(STATED PROBLEM) Quote the listing below in full and exactly as written, but omit every picture.

(MATERIAL)

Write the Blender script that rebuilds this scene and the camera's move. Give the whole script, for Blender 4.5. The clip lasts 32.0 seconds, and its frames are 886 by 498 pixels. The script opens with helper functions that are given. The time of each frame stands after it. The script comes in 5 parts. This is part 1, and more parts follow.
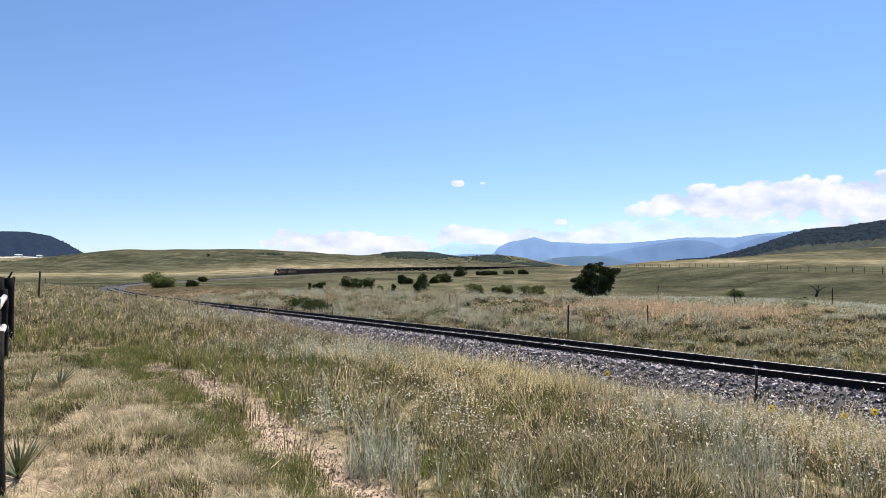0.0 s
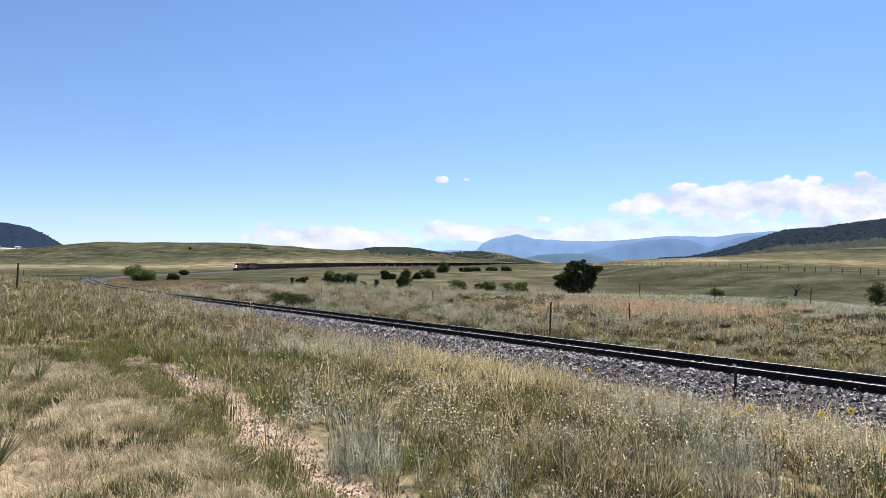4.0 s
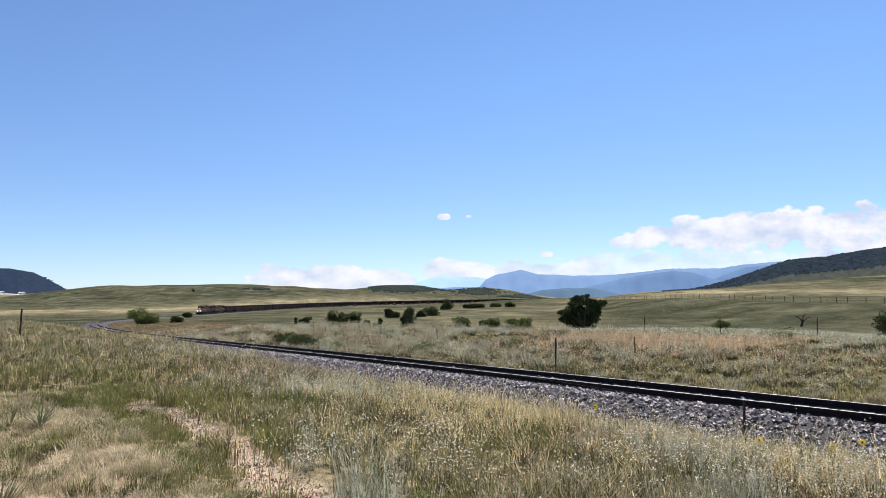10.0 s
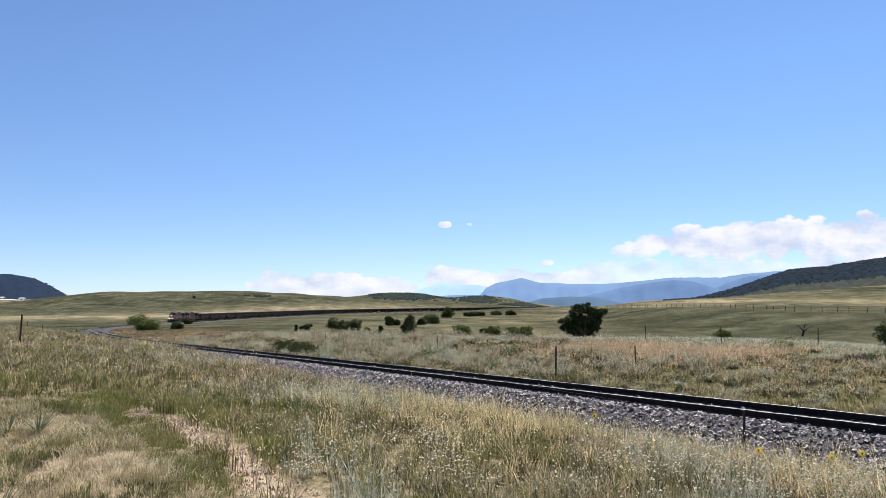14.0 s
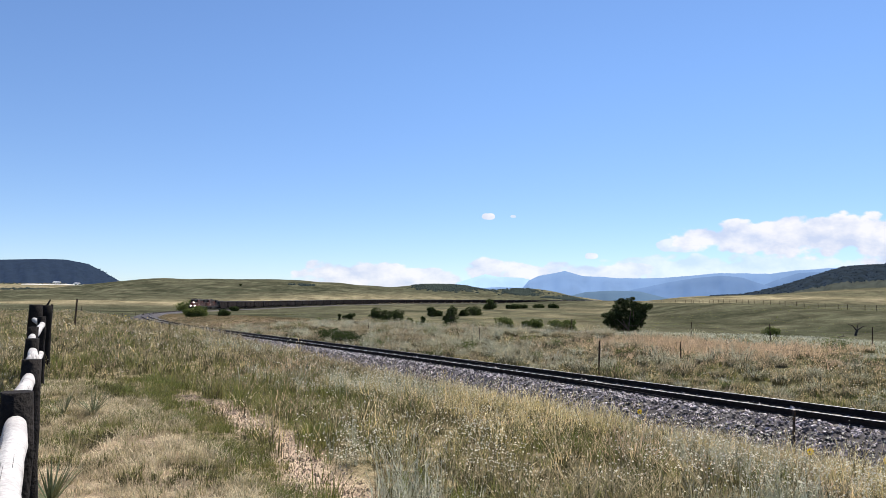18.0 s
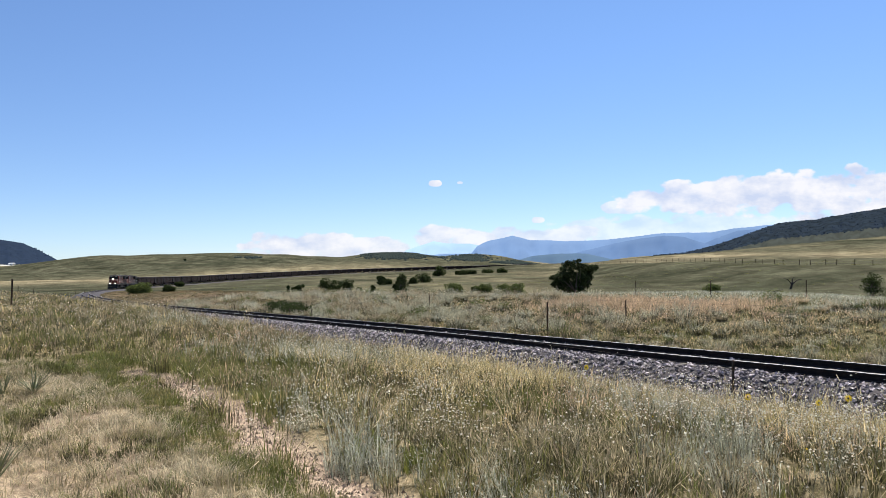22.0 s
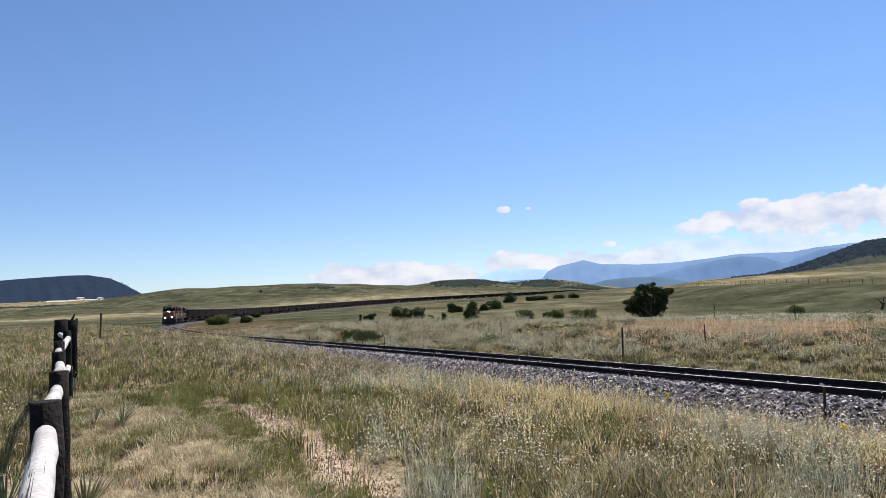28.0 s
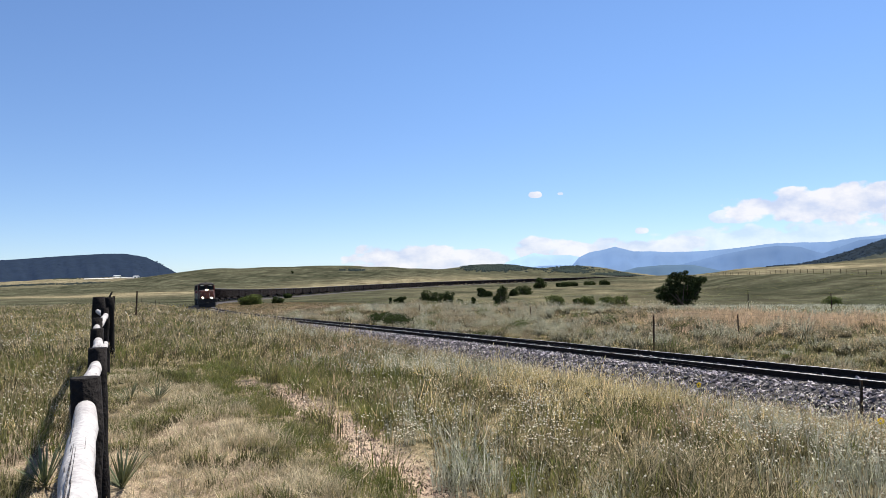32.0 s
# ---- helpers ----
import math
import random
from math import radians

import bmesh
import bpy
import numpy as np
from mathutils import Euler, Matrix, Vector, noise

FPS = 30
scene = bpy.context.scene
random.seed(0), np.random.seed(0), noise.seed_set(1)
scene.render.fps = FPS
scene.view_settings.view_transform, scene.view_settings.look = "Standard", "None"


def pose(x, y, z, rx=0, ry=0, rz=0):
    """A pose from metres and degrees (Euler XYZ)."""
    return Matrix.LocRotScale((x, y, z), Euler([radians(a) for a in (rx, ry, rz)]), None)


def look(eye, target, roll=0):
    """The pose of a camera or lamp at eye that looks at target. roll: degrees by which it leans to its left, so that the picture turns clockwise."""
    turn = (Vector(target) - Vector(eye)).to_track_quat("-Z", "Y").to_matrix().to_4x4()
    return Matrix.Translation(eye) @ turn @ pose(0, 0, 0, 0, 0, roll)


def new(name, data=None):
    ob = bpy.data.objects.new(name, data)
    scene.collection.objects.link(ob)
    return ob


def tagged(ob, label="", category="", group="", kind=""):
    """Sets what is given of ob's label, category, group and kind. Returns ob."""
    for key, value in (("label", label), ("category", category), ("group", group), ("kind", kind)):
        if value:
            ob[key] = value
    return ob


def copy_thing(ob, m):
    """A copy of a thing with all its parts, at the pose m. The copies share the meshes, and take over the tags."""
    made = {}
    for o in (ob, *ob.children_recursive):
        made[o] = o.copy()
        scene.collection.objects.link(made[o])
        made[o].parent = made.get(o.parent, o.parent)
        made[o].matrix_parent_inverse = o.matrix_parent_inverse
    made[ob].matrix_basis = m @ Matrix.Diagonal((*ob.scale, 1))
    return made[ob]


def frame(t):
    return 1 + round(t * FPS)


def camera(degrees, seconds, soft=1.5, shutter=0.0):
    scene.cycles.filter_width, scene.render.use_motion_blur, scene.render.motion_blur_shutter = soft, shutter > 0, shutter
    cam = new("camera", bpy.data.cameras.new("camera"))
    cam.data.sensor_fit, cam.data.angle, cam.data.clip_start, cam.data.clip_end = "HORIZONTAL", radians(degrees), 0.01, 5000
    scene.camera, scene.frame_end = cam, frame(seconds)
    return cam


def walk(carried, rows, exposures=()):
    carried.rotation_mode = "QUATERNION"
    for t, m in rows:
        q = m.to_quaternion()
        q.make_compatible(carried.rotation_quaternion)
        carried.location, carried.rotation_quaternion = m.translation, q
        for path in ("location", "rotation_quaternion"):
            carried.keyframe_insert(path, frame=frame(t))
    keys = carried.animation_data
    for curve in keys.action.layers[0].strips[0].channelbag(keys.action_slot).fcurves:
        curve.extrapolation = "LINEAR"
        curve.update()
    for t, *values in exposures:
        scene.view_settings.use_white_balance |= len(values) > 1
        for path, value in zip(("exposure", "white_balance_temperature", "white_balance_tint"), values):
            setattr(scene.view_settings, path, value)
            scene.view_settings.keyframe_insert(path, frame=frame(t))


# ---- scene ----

(RESULT OF THE EXERCISE)
Write the Blender script that rebuilds this scene and the camera's move. Give the whole script, for Blender 4.5. The clip lasts 32.0 seconds, and its frames are 886 by 498 pixels. The script opens with helper functions that are given. The time of each frame stands after it. The script comes in 5 parts. This is part 1, and more parts follow.
0.0 s
4.0 s
10.0 s
14.0 s
18.0 s
22.0 s
28.0 s
32.0 s
# ---- helpers ----
import math
import random
from math import radians

import bmesh
import bpy
import numpy as np
from mathutils import Euler, Matrix, Vector, noise

FPS = 30
scene = bpy.context.scene
random.seed(0), np.random.seed(0), noise.seed_set(1)
scene.render.fps = FPS
scene.view_settings.view_transform, scene.view_settings.look = "Standard", "None"


def pose(x, y, z, rx=0, ry=0, rz=0):
    """A pose from metres and degrees (Euler XYZ)."""
    return Matrix.LocRotScale((x, y, z), Euler([radians(a) for a in (rx, ry, rz)]), None)


def look(eye, target, roll=0):
    """The pose of a camera or lamp at eye that looks at target. roll: degrees by which it leans to its left, so that the picture turns clockwise."""
    turn = (Vector(target) - Vector(eye)).to_track_quat("-Z", "Y").to_matrix().to_4x4()
    return Matrix.Translation(eye) @ turn @ pose(0, 0, 0, 0, 0, roll)


def new(name, data=None):
    ob = bpy.data.objects.new(name, data)
    scene.collection.objects.link(ob)
    return ob


def tagged(ob, label="", category="", group="", kind=""):
    """Sets what is given of ob's label, category, group and kind. Returns ob."""
    for key, value in (("label", label), ("category", category), ("group", group), ("kind", kind)):
        if value:
            ob[key] = value
    return ob


def copy_thing(ob, m):
    """A copy of a thing with all its parts, at the pose m. The copies share the meshes, and take over the tags."""
    made = {}
    for o in (ob, *ob.children_recursive):
        made[o] = o.copy()
        scene.collection.objects.link(made[o])
        made[o].parent = made.get(o.parent, o.parent)
        made[o].matrix_parent_inverse = o.matrix_parent_inverse
    made[ob].matrix_basis = m @ Matrix.Diagonal((*ob.scale, 1))
    return made[ob]


def frame(t):
    return 1 + round(t * FPS)


def camera(degrees, seconds, soft=1.5, shutter=0.0):
    scene.cycles.filter_width, scene.render.use_motion_blur, scene.render.motion_blur_shutter = soft, shutter > 0, shutter
    cam = new("camera", bpy.data.cameras.new("camera"))
    cam.data.sensor_fit, cam.data.angle, cam.data.clip_start, cam.data.clip_end = "HORIZONTAL", radians(degrees), 0.01, 5000
    scene.camera, scene.frame_end = cam, frame(seconds)
    return cam


def walk(carried, rows, exposures=()):
    carried.rotation_mode = "QUATERNION"
    for t, m in rows:
        q = m.to_quaternion()
        q.make_compatible(carried.rotation_quaternion)
        carried.location, carried.rotation_quaternion = m.translation, q
        for path in ("location", "rotation_quaternion"):
            carried.keyframe_insert(path, frame=frame(t))
    keys = carried.animation_data
    for curve in keys.action.layers[0].strips[0].channelbag(keys.action_slot).fcurves:
        curve.extrapolation = "LINEAR"
        curve.update()
    for t, *values in exposures:
        scene.view_settings.use_white_balance |= len(values) > 1
        for path, value in zip(("exposure", "white_balance_temperature", "white_balance_tint"), values):
            setattr(scene.view_settings, path, value)
            scene.view_settings.keyframe_insert(path, frame=frame(t))


# ---- scene ----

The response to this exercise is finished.